◆ **DATA EXTRACT**:
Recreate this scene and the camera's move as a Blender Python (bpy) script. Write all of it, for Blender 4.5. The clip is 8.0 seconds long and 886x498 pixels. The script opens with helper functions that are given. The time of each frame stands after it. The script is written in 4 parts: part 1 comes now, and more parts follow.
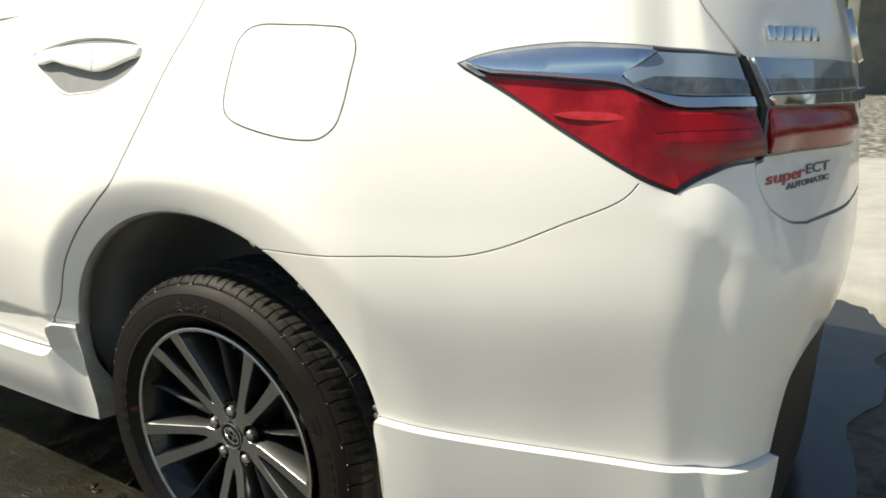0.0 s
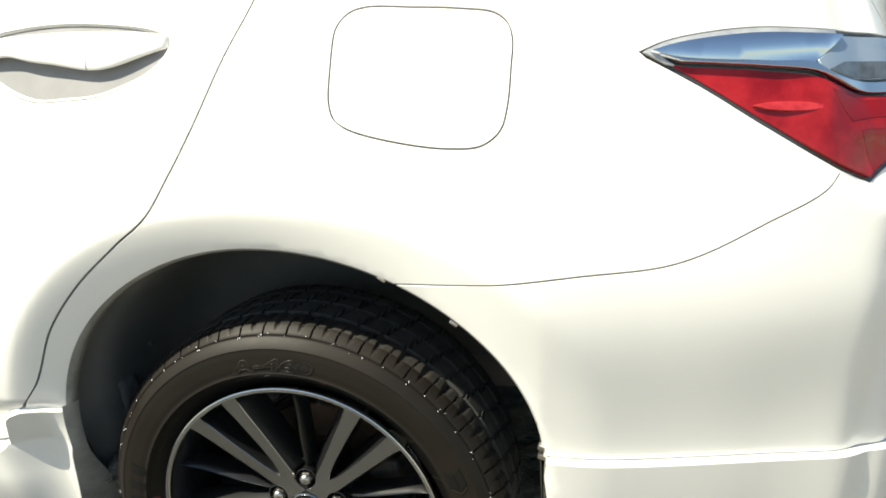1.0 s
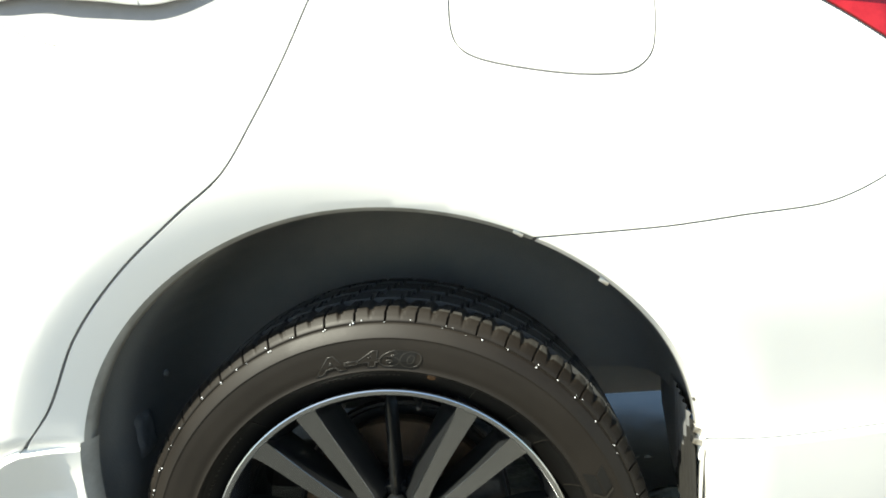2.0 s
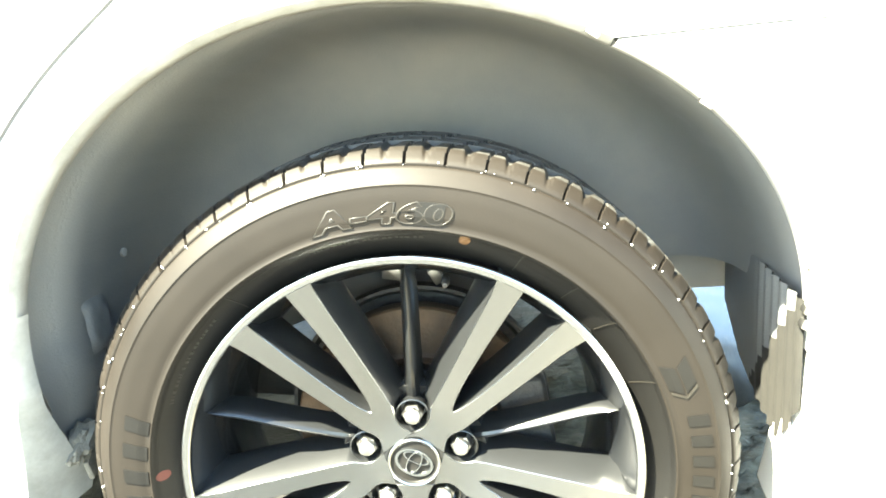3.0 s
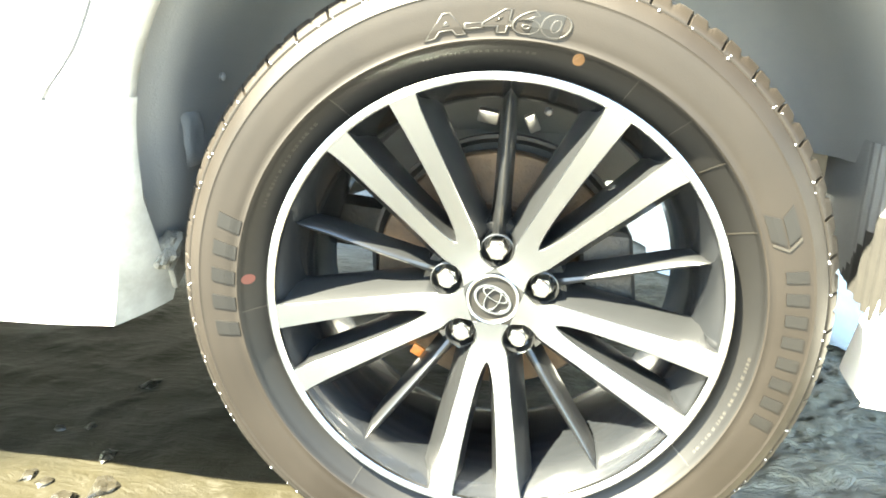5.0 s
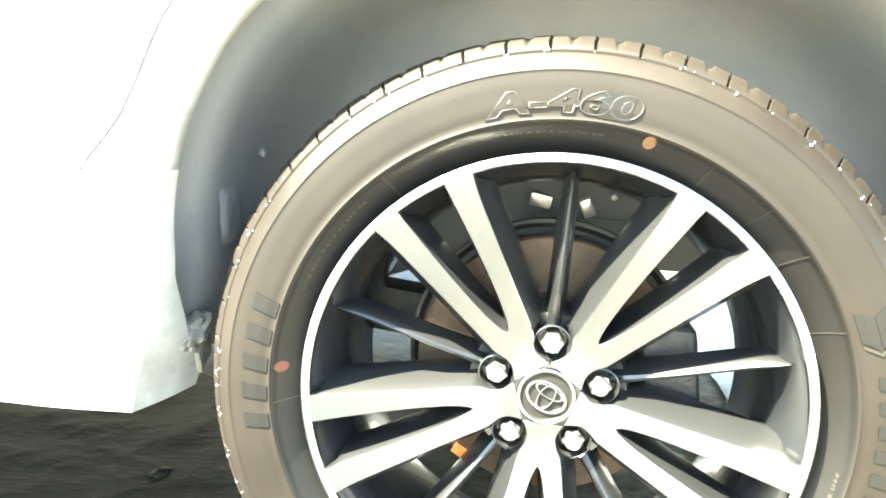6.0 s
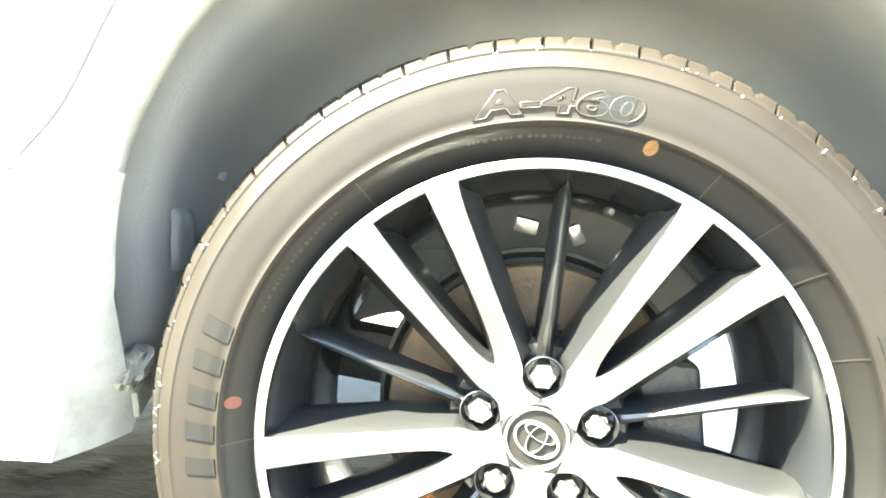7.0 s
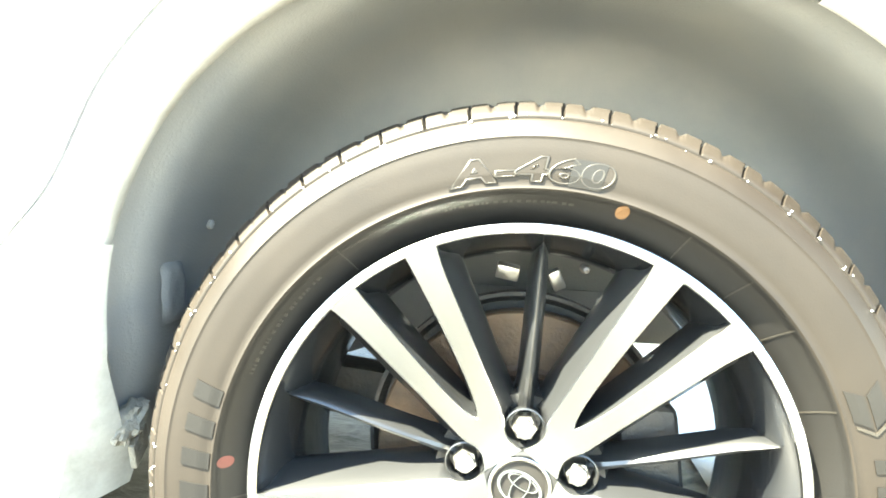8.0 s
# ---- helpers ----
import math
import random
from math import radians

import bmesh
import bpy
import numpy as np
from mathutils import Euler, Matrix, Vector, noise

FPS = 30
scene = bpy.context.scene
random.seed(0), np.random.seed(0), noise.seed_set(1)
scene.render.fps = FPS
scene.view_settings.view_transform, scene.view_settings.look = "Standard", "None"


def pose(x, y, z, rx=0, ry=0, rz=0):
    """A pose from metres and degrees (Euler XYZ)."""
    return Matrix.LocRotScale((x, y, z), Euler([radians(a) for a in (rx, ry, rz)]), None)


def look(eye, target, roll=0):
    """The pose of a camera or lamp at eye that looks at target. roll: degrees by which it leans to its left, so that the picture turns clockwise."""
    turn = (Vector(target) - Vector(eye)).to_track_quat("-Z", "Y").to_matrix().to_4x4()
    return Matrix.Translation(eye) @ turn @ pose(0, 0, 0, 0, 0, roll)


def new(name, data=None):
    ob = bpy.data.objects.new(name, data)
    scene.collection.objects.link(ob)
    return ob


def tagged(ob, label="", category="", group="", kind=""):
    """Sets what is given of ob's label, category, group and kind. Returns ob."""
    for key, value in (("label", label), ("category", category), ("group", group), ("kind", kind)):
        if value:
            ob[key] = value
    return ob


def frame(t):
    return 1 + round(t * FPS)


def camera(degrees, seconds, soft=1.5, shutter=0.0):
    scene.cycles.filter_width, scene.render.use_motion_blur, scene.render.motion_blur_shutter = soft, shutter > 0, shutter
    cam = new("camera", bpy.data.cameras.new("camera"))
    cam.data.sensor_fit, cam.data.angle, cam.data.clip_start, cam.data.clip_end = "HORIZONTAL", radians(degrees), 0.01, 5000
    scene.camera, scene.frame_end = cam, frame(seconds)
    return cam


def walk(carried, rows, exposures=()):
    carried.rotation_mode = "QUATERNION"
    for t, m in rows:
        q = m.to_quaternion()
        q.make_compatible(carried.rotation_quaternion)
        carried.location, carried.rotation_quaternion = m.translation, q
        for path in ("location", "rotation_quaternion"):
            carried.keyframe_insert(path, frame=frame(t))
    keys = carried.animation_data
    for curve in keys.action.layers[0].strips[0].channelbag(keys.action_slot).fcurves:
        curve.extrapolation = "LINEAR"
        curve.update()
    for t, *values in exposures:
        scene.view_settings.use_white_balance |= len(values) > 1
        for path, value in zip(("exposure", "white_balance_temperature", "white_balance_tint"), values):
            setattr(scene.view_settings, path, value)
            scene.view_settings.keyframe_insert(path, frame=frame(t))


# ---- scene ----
cam = camera(65.5, 8.0, 1.8)
PATH = [
    (0, (0.962, -0.768, 0.939), (-0.041, 0.898, 0.47), -2.2),
    (0.5, (0.673, -0.782, 0.947), (-0.199, 0.951, 0.46), -5.1),
    (1, (0.434, -0.814, 0.981), (0.008, 1.059, 0.424), -3.5),
    (1.2, (0.36, -0.827, 0.978), (0.071, 1.073, 0.423), -3.8),
    (2.3, (0.086, -0.697, 0.766), (-0.025, 1.28, 0.483), -4.6),
    (2.5, (0.071, -0.65, 0.751), (-0.084, 1.317, 0.424), -5.7),
    (3, (0.076, -0.585, 0.685), (-0.024, 1.351, 0.192), -4.0),
    (3.5, (0.075, -0.583, 0.63), (0.003, 1.336, 0.071), -0.9),
    (4, (0.053, -0.6, 0.594), (-0.068, 1.305, -0.002), -0.2),
    (4.5, (0.039, -0.617, 0.566), (-0.157, 1.277, -0.044), 0.2),
    (6, (-0.015, -0.575, 0.55), (-0.294, 1.373, 0.193), 2.7),
    (6.5, (-0.044, -0.525, 0.489), (-0.266, 1.454, 0.311), 3.7),
    (7, (-0.035, -0.521, 0.486), (-0.218, 1.468, 0.379), 3.8),
    (7.5, (-0.036, -0.506, 0.483), (-0.23, 1.485, 0.454), 3.6),
    (8, (-0.023, -0.532, 0.551), (-0.198, 1.454, 0.392), 2.4),
]
walk(cam, [(t, look(eye, target, roll)) for t, eye, target, roll in PATH],
     [(0, 0.62, 6900, 3), (0.5, 1.08, 6800, 2), (1.0, 1.18, 6800, 2), (2.5, 2.98, 6350, -2), (3.0, 4.6, 6900, -3), (3.5, 5.25, 7050, -2), (4.0, 4.85, 7150, -2), (4.5, 4.95, 7150, -1), (6.0, 5.15, 7050, -2),
      (8.0, 5.3, 6950, -2)])

# ---- world, sun, exposure ----
SUN_TURN, SUN_UP = radians(217), radians(55)
world = bpy.data.worlds.new("sky")
scene.world = world
world.use_nodes = True
wn = world.node_tree.nodes
sky = wn.new("ShaderNodeTexSky")
sky.sky_type, sky.sun_disc, sky.sun_elevation, sky.sun_rotation = "NISHITA", False, SUN_UP, radians(90) - SUN_TURN
wn["Background"].inputs["Strength"].default_value = 0.07
world.node_tree.links.new(sky.outputs["Color"], wn["Background"].inputs["Color"])
sun = new("sun", bpy.data.lights.new("sun", "SUN"))
sun.data.energy, sun.data.angle, sun.data.color = 4.8, radians(0.6), (1.0, 0.92, 0.80)
sun_way = Vector((math.cos(SUN_TURN) * math.cos(SUN_UP), math.sin(SUN_TURN) * math.cos(SUN_UP), math.sin(SUN_UP)))
sun.matrix_world = look(sun_way * 20, (0, 0, 0))


# ---- materials ----
def material(name, base, rough=0.5, metal=0.0, coat=0.0, second=None, scale=8.0, amount=0.5, bump=0.0, bump_scale=60.0,
             rough_vary=0.0, spec=0.5, detail=6.0, fine=None, coat_rough=0.03):
    """A surface: base colour mixed with a second by noise, with a fine bump."""
    m = bpy.data.materials.new(name)
    m.use_nodes = True
    nt, b = m.node_tree, m.node_tree.nodes["Principled BSDF"]
    b.inputs["Roughness"].default_value, b.inputs["Metallic"].default_value = rough, metal
    b.inputs["Coat Weight"].default_value, b.inputs["Coat Roughness"].default_value = coat, coat_rough
    b.inputs["Specular IOR Level"].default_value = spec
    b.inputs["Base Color"].default_value = (*base, 1)
    m.diffuse_color = (*base, 1)
    where = nt.nodes.new("ShaderNodeTexCoord").outputs["Object"]
    if second:
        n1 = nt.nodes.new("ShaderNodeTexNoise")
        n1.inputs["Scale"].default_value, n1.inputs["Detail"].default_value, n1.inputs["Roughness"].default_value = scale, detail, 0.6
        nt.links.new(where, n1.inputs["Vector"])
        r = nt.nodes.new("ShaderNodeMapRange")
        r.inputs["From Min"].default_value, r.inputs["From Max"].default_value, r.inputs["To Max"].default_value = 0.38, 0.64, amount
        nt.links.new(n1.outputs["Fac"], r.inputs["Value"])
        mix = nt.nodes.new("ShaderNodeMix")
        mix.data_type = "RGBA"
        mix.inputs["A"].default_value, mix.inputs["B"].default_value = (*base, 1), (*second, 1)
        nt.links.new(r.outputs["Result"], mix.inputs["Factor"])
        colour = mix.outputs["Result"]
        if fine:
            n2 = nt.nodes.new("ShaderNodeTexNoise")
            n2.inputs["Scale"].default_value, n2.inputs["Detail"].default_value = scale * 14, 4
            nt.links.new(where, n2.inputs["Vector"])
            r2 = nt.nodes.new("ShaderNodeMapRange")
            r2.inputs["From Min"].default_value, r2.inputs["From Max"].default_value, r2.inputs["To Max"].default_value = 0.45, 0.7, 0.7
            nt.links.new(n2.outputs["Fac"], r2.inputs["Value"])
            mix2 = nt.nodes.new("ShaderNodeMix")
            mix2.data_type = "RGBA"
            mix2.inputs["B"].default_value = (*fine, 1)
            nt.links.new(colour, mix2.inputs["A"])
            nt.links.new(r2.outputs["Result"], mix2.inputs["Factor"])
            colour = mix2.outputs["Result"]
        nt.links.new(colour, b.inputs["Base Color"])
        if rough_vary:
            rr = nt.nodes.new("ShaderNodeMapRange")
            rr.inputs["From Min"].default_value, rr.inputs["From Max"].default_value = 0.35, 0.65
            rr.inputs["To Min"].default_value, rr.inputs["To Max"].default_value = max(0.02, rough - rough_vary), min(1, rough + rough_vary)
            nt.links.new(n1.outputs["Fac"], rr.inputs["Value"])
            nt.links.new(rr.outputs["Result"], b.inputs["Roughness"])
    if bump:
        nb = nt.nodes.new("ShaderNodeTexNoise")
        nb.inputs["Scale"].default_value, nb.inputs["Detail"].default_value = bump_scale, 6
        nt.links.new(where, nb.inputs["Vector"])
        bp = nt.nodes.new("ShaderNodeBump")
        bp.inputs["Strength"].default_value, bp.inputs["Distance"].default_value = bump, 0.004
        nt.links.new(nb.outputs["Fac"], bp.inputs["Height"])
        nt.links.new(bp.outputs["Normal"], b.inputs["Normal"])
    return m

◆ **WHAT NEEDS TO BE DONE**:
Set down exactly the lines from the line that contains "return Matrix.LocRotScale((x, y, z), Euler([radians(a)" to the line that contains "what is given", both lines included, and nothing more.

◆ **SOLUTION TO THIS EXERCISE**:
    return Matrix.LocRotScale((x, y, z), Euler([radians(a) for a in (rx, ry, rz)]), None)


def look(eye, target, roll=0):
    """The pose of a camera or lamp at eye that looks at target. roll: degrees by which it leans to its left, so that the picture turns clockwise."""
    turn = (Vector(target) - Vector(eye)).to_track_quat("-Z", "Y").to_matrix().to_4x4()
    return Matrix.Translation(eye) @ turn @ pose(0, 0, 0, 0, 0, roll)


def new(name, data=None):
    ob = bpy.data.objects.new(name, data)
    scene.collection.objects.link(ob)
    return ob


def tagged(ob, label="", category="", group="", kind=""):
    """Sets what is given of ob's label, category, group and kind. Returns ob."""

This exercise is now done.